First off, I have to congratulate the police officer for threatening to arrest a cabinet minister. We need more like her. After first denying the accusations and using the word ‘plebs’, Mitchell then admitted them and has just resigned.

Then in another bizarre incident, the Chancellor of the Exchequer George Osborne, the equivalent of the US Treasury Secretary and the architect of the austerity measures, was observed to be sitting in the First Class compartment of a train although he had paid just the standard fare, and telling the ticket collector that he ‘could not possibly sit in the standard class’. The ticket collector, to his credit and like the police officer, refused to bend the rules for the big shot.

Of course one can sympathize with Osborne’s plight. Imagine the horror if one of his friends from his exclusive clubs observed him sitting with the plebs. How could he possibly explain away the ignominy? Unfortunately for him, however, a reporter observed the event and sent out a steady stream to Tweets in real time as it developed so that the minister was met with a barrage of reporters when he exited the train. He refused to comment and the incident is now being referred to as ‘The Great Train Snobbery”.

As one other passenger who observed the incident said, “It’s one rule for them and one rule for us.”

That’s about right. Get with the program, you plebs, and stop whining about your betters.

Comments

  1. says

    Mr Mitchell was then silent and left saying ‘you haven’t heard the last of this’ as he cycled off.

    Indeed.

    That’s what Hitchens used to refer to as a “tumbril remark.”

  2. says

    PS -- Mr Mitchell would probably not have slung that slur at Marcus Licinius Crassus, who was a plebian, and who would have squashed him like a bug sooner than notice him.

  3. says

    “Mr Mitchell was then silent and left saying ‘you haven’t heard the last of this’ as he cycled off.”

    translation: ” I’ll get you AND your little dog too…

    “After first denying the accusations and using the word ‘plebs’, Mitchell then admitted them and has just resigned.”

    translation: Mommy, I think I AM too tired to stay up and watch Wizard of Oz… Can you, ‘sniff sniff’ put me to bed?

    Next week on a very special episode of “Oops Your Oligarchy is Showing…..

  4. Chiroptera says

    …The Chancellor of the Exchequer George Osborne…was observed to be sitting in the First Class compartment of a train although he had paid just the standard fare, and telling the ticket collector that he ‘could not possibly sit in the standard class’.

    Holy f***!

    He also couldn’t possible have paid for a First Class ticket?
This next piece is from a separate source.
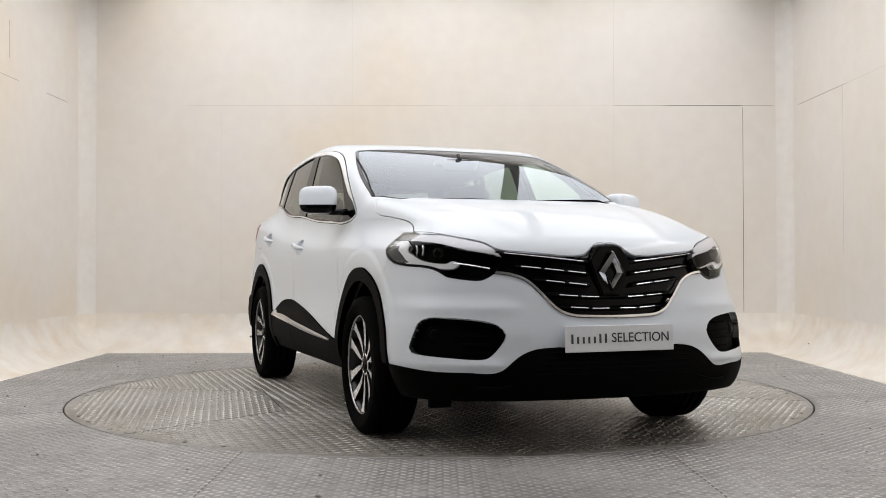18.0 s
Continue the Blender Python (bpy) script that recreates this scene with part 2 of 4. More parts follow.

    That’s the 1% for you. Not only do they think they have special privileges, but the expect the other 99% to subsidize those privileges.

  5. Uncle Glenny says

    Unfortunately, “You people” doesn’t work well with the grammatical constructs of his choice.
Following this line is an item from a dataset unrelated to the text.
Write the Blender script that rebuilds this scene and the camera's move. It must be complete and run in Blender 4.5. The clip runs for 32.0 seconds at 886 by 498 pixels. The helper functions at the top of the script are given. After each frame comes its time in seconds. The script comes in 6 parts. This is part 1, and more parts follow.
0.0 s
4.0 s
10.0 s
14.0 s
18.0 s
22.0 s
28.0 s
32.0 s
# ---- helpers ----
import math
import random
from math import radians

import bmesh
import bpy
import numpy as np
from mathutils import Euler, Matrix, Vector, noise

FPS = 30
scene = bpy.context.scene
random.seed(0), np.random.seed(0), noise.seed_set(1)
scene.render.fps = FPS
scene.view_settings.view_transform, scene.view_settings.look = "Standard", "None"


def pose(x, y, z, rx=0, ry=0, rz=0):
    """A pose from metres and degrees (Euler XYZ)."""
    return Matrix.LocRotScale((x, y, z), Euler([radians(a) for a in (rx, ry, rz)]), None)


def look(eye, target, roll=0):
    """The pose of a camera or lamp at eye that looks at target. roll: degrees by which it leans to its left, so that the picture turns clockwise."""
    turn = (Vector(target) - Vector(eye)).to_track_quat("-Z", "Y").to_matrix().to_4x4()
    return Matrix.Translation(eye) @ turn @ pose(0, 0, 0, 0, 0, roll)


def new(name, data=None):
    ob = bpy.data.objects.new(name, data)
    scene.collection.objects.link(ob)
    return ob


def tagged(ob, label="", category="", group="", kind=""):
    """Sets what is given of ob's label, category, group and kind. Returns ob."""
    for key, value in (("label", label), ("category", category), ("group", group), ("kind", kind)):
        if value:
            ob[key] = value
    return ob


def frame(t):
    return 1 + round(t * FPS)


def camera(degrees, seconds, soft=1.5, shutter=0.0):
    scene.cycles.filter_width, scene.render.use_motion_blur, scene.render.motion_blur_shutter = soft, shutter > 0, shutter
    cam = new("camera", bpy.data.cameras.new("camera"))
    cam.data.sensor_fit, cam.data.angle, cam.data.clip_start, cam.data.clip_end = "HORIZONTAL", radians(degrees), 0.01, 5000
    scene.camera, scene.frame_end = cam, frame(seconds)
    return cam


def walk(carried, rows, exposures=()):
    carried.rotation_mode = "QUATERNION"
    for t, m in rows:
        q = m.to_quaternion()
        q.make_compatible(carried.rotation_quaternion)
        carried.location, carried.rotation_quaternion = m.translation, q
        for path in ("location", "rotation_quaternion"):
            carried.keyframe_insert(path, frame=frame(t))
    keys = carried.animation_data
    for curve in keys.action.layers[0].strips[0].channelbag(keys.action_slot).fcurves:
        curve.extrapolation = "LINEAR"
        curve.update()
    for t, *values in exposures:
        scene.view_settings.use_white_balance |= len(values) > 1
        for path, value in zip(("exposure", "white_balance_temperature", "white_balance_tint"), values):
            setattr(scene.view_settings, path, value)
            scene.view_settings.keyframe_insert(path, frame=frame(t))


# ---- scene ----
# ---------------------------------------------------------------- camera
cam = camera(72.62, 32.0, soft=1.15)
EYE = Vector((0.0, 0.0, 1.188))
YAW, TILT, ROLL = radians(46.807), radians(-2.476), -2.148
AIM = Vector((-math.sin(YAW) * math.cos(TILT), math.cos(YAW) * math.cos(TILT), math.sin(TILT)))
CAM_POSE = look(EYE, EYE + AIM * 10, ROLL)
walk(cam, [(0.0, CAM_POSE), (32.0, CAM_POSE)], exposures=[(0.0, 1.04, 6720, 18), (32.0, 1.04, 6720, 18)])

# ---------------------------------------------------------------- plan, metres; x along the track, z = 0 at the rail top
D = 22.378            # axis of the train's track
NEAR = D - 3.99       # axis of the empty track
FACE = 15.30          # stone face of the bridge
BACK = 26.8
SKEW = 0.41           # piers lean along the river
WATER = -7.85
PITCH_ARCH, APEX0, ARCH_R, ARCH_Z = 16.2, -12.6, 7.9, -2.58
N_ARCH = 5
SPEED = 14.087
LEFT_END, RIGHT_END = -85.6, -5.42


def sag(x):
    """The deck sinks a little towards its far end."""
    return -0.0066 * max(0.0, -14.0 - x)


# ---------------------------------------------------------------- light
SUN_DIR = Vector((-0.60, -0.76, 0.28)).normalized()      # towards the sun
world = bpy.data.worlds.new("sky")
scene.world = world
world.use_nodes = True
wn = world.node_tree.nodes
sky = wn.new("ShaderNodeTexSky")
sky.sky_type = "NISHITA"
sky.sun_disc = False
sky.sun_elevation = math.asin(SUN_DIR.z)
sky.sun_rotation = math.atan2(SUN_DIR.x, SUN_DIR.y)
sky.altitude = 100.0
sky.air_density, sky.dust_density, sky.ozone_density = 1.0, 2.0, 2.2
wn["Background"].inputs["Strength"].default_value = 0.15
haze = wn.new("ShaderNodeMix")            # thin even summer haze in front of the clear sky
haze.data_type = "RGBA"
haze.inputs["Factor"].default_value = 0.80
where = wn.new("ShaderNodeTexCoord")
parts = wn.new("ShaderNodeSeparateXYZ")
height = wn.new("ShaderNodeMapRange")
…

  6. Hairy Chris, blah blah blah etc says

    Osborne will probably put that ticket on expenses that we (tax payers) will have to pay anyway. Bugger should have sat back in standard class…

  7. Pierce R. Butler says

    Hairy Chris &c @ # 6: Bugger should have sat back in standard class…

    No. In a crate. On the roof.

  8. Corvus illustris says

    Just out of idle curiosity: aren’t MPs privileged (in the archaic sense) against arrest? or was Mitchell a non-MP minister if that’s possible? Close readers of the US constitution know that congresspeople are thus privileged except in cases of treason, felony or breach of the peace. (This privilege has been invoked fairly recently.)

  9. AsqJames says

    MPs (and Members of the House of Lords) do indeed enjoy “Parliamentary Privilege”, but it is somewhat limited. There is no blanket exception to ordinary laws.

    Mitchell is an MP, but you do not need to be on to be a minister, even one of cabinet rank. Members of the Lords can also be ministers, and since the PM alone appoints ministers and also has the power to ennoble anyone he fancies…

  10. sumdum says

    I do hope he was told that according to his train ticket he could not possibly sit in first class.

  11. sunny says

    “It’s one rule for them and one rule for us.”

    --

    Not only that: we should also consider ourselves blessed to be ruled by them.

    These are the kind of situations where I am happy that there is social media such as Twitter.

  12. Tim says

    Wow. A UK politician calls someone a name and resigns because of that? Politicians in the US do far, far worse and refuse to resign.

    Guess they have better manners in the UK.

    One of the most ironic sentences I’ve read all day:

    “Cameron, educated at the elite Eton private school, has struggled to shake off the impression that he and other senior members of his party come from a rich, privileged background far removed from the electorate …”

    Ummm, yeah. He was educated at Eton. Makes him pretty privileged.

  13. Corvus illustris says

    Thanks. Non-MP ministers of the past came to mind but I thought that things might have changed.

  14. Corvus illustris says

    What surprises provincials like me is that so much is made of Cameron’s preparation at Eton as opposed to his B.A. (Oxon.) with first class hono(u)rs. It’s as if much were made of Romney’s career at Cranbrook (as anything other than a common bully*) but his Harvard period went unmentioned.

    *see Mitchell, Andrew.

  15. Kobal says

    This Mitchell kerfuffle (archaic word, but fun to say!) has been simmering away just behind the headlines on this side of the pond for a few weeks, but for some reason it’s the phrase ‘plebs’ that people spot I find “know your f_____g place” to be the more damning remark by far. Shows rather clearly how this man and his cronies think.

    Hehe, “the great train snobbery”. I hadn’t heard that!

  16. Mano Singham says

    It does not surprise me. I think that attending an exclusive private boarding school is a more telling sign of parental wealth and ambition than getting into an elite university.